A team of IBM researchers have managed to store one bit of data in a single atom, in a breakthrough that could potentially change the way storage devices are developed in the future.

The research carried out at IBM’s Almaden lab in Silicon Valley was published in the scientific journal Nature.

Hard disks use almost 100,000 atoms to store one bit of data at present. IBM has managed to store the same amount of data on a single atom.

The scientists used an IBM-invented, Nobel prize-winning scanning tunneling microscope to demonstrate technology that could someday store the entire iTunes library of 35 million songs in a credit card sized storage device.

IBM said the ability to read and write one bit of data on one atom creates new possibilities for developing smaller and denser storage devices.

Single Atom Microscope feature photographed at IBM Research Almaden campus in San Jose, California, on February 28, 2017. (Stan Olszewski/SOSKIphoto)

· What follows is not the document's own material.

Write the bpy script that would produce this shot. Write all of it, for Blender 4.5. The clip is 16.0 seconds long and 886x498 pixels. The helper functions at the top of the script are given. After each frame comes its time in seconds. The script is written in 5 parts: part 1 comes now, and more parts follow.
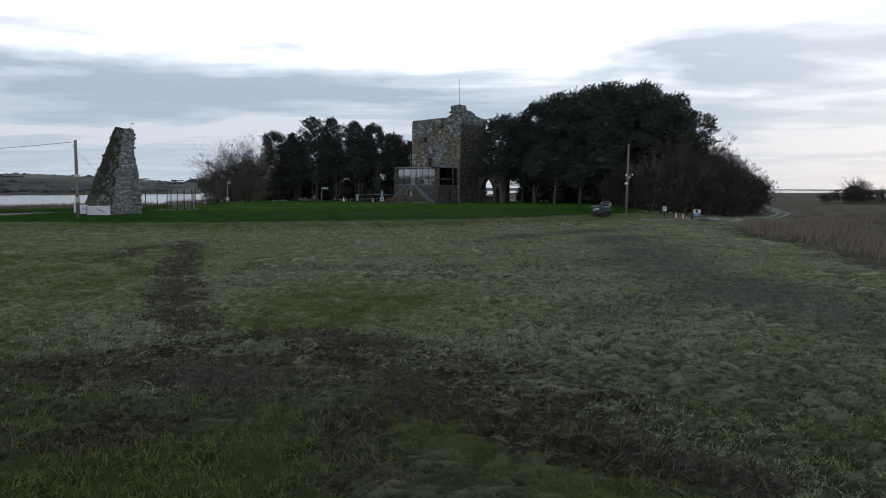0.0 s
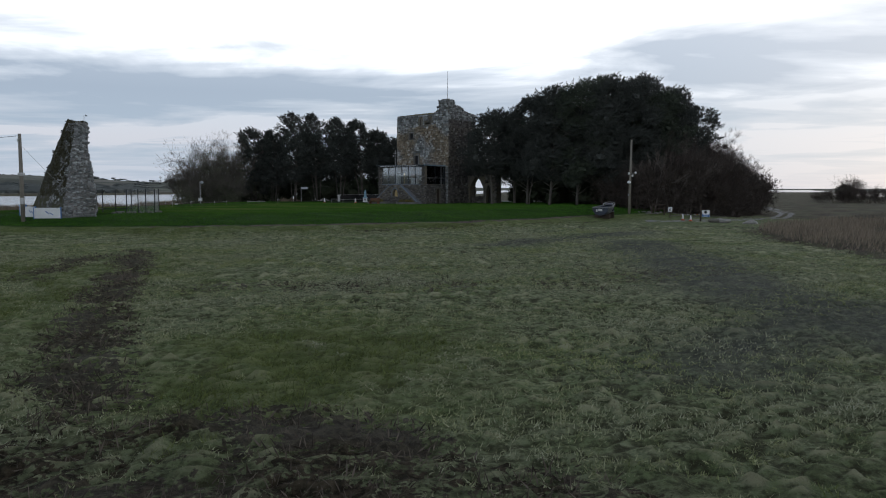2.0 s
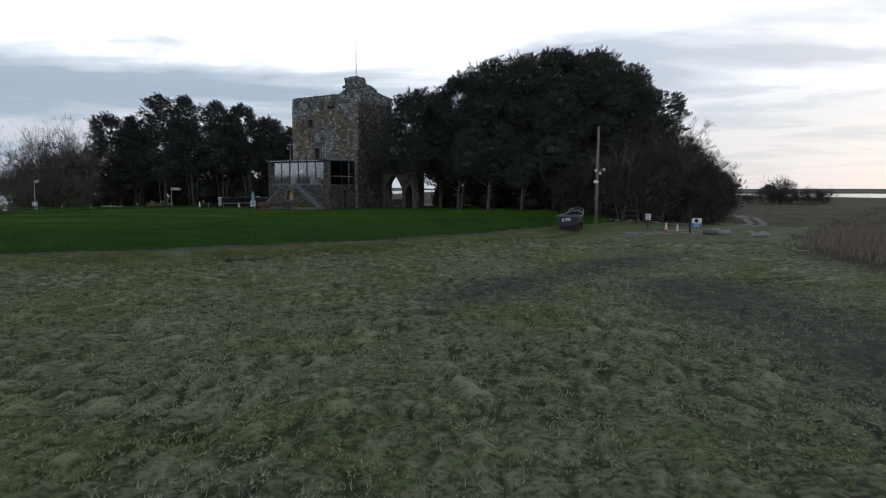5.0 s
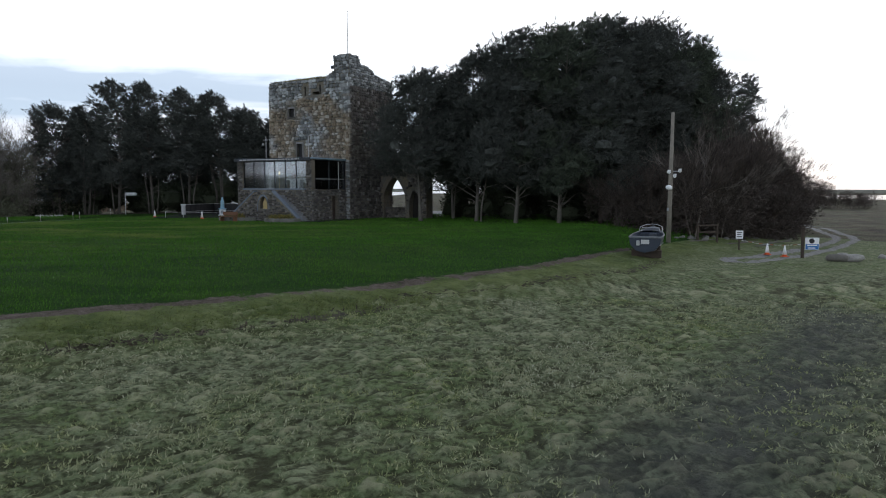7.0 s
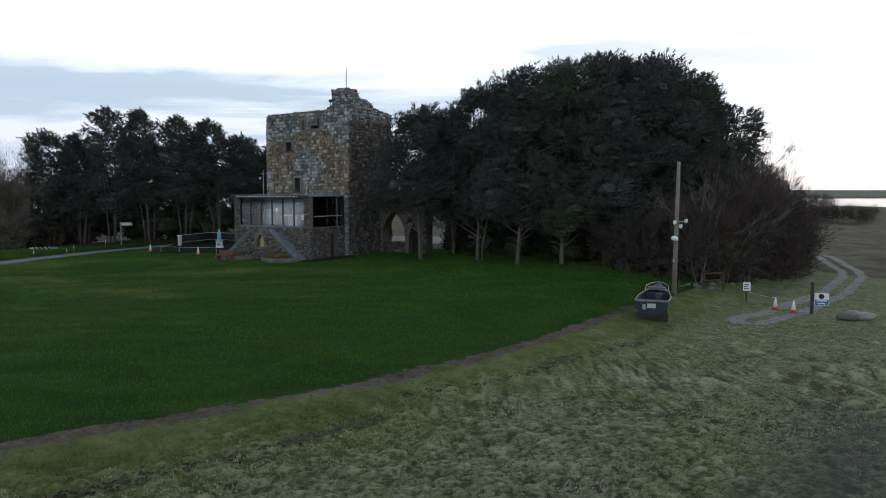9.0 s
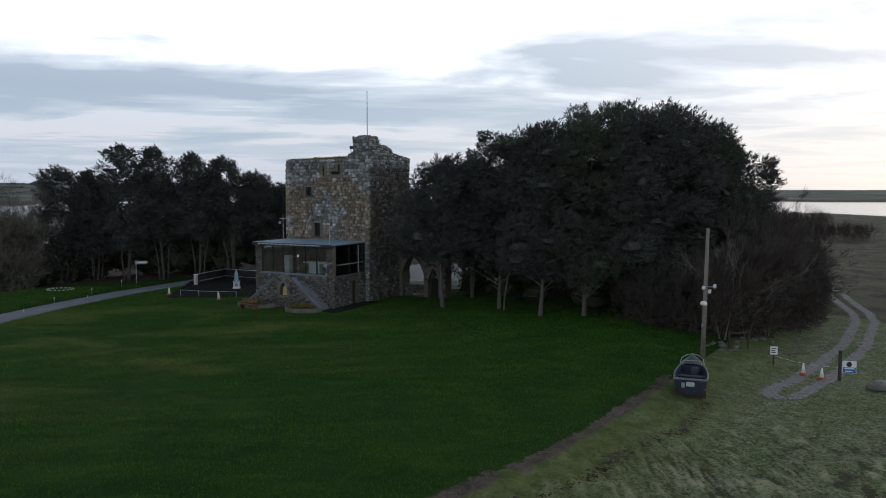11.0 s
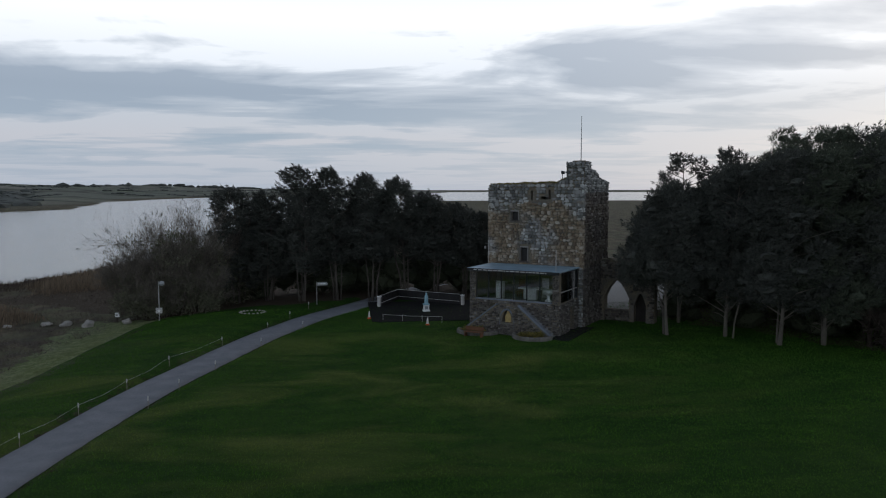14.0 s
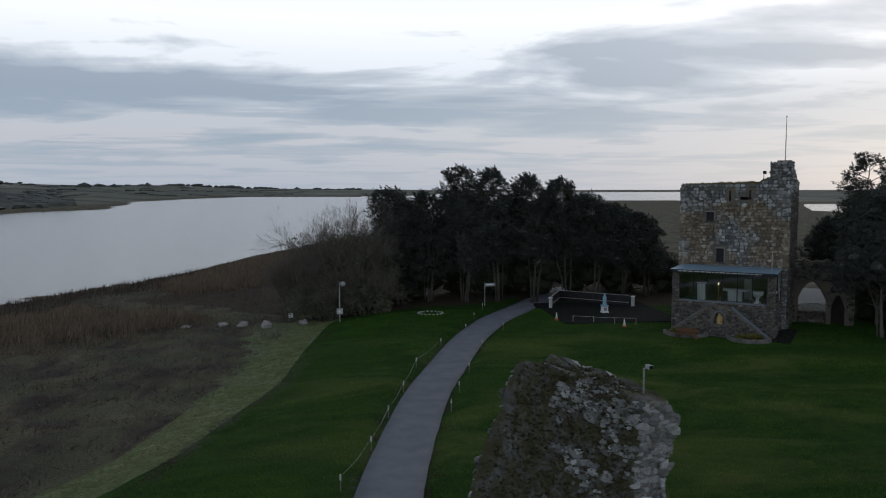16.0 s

Scientists were able to read and write a single bit of data to an atom using electrical current. They were also able to demonstrate that two magnetic atoms can be read and written on their own, even when they are separated by one nanometer.

IBM said that the tight spacing could eventually yield magnetic storage that is 1,000 times denser than the existing hard disk drives and solid state memory chips.

The company noted that future applications of nanostructures built with control over the position of every atom could enable people and businesses to store 1,000 times more data in the same space, someday making data centres, computers and personal devices radically smaller and more powerful.

Christopher Lutz, nanoscience researcher at the IBM Almaden Research Center in San Jose, California, said: “Magnetic bits lie at the heart of hard-disk drives, tape and next-generation magnetic memory.

“We conducted this research to understand what happens when you shrink technology down to the most fundamental extreme — the atomic scale.”

Using scanning tunneling microscope, scientists built and measured isolated single-atom bits leveraging the holmium atoms.

The custom microscope operates in extreme vacuum conditions to eliminate interference by air molecules and other contamination, IBM said.

Liquid helium was used for cooling, enabling the atoms to retain their magnetic orientations for a considerable amount of time to be written and read reliably.